-- Begin MATERIAL FOR THE TASK --

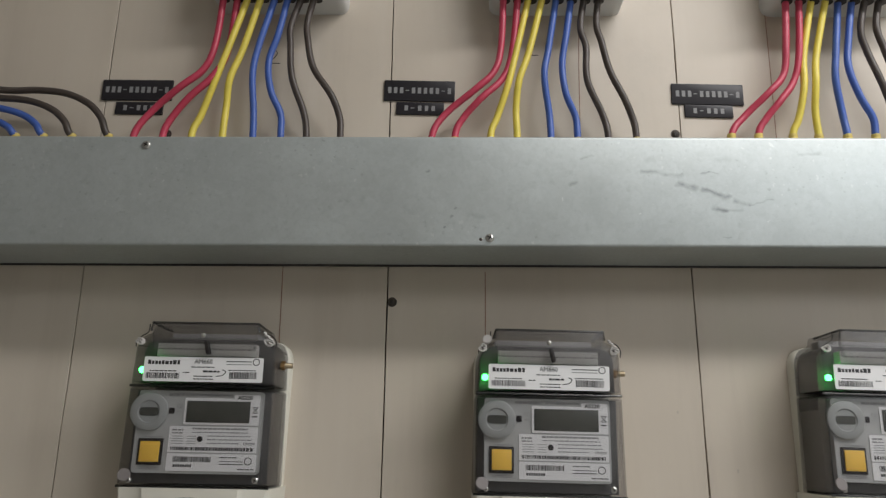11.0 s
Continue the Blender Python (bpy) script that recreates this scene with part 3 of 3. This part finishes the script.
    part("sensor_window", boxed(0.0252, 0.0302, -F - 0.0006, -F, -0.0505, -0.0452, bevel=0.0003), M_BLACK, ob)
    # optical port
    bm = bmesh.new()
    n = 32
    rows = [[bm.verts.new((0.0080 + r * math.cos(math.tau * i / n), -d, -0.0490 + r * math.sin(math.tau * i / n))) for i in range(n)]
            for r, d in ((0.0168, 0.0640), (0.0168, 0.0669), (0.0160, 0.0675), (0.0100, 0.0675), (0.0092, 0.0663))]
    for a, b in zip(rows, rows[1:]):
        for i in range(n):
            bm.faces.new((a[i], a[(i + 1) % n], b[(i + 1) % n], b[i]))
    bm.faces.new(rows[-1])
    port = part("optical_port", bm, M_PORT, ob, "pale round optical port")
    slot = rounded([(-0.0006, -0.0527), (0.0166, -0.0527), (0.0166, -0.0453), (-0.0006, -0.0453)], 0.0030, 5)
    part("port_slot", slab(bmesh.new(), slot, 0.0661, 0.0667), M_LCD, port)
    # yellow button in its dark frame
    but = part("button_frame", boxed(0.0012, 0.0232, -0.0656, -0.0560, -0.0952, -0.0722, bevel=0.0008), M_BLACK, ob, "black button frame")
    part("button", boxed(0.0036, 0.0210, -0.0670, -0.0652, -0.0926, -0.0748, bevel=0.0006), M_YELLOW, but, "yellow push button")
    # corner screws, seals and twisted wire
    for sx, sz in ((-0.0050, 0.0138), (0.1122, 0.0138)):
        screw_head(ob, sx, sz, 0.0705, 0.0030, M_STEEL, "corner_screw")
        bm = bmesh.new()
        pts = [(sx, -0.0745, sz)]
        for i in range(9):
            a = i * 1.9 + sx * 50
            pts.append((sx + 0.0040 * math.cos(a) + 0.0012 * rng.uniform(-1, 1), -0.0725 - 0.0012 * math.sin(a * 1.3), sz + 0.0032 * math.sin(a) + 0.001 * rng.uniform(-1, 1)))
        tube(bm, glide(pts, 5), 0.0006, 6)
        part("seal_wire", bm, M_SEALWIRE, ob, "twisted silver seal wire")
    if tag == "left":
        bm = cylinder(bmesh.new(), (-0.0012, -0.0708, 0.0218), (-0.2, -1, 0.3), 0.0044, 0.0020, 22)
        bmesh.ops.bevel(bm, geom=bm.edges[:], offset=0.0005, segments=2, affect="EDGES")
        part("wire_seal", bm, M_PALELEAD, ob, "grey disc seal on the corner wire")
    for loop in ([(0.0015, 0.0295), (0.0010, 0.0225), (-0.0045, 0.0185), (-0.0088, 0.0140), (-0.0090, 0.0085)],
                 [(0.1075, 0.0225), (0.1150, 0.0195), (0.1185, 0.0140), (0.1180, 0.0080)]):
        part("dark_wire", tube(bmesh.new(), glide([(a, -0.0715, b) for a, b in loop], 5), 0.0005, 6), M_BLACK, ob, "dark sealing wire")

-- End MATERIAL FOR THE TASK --
-- Begin MATERIAL FOR THE TASK --

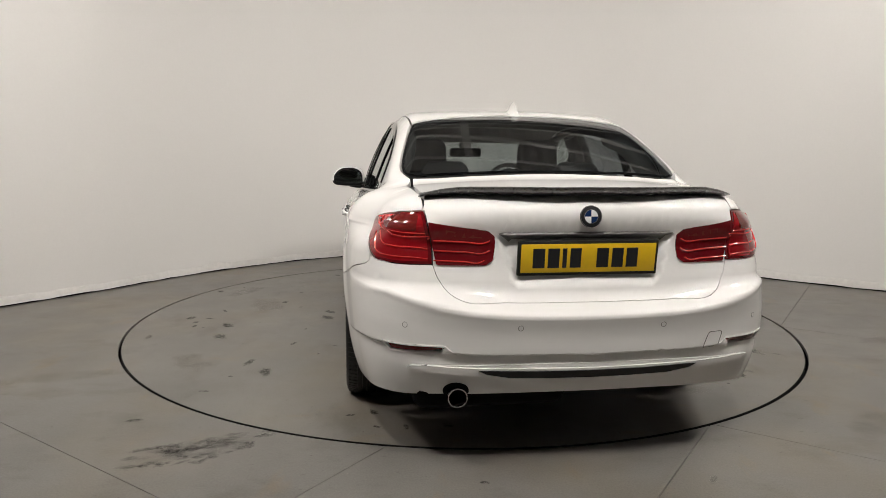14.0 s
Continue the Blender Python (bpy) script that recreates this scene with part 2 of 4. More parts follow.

-- End MATERIAL FOR THE TASK --

EXERCISE TASK: Report the number of lines that contain "part", with no other words.

OUTPUT: 10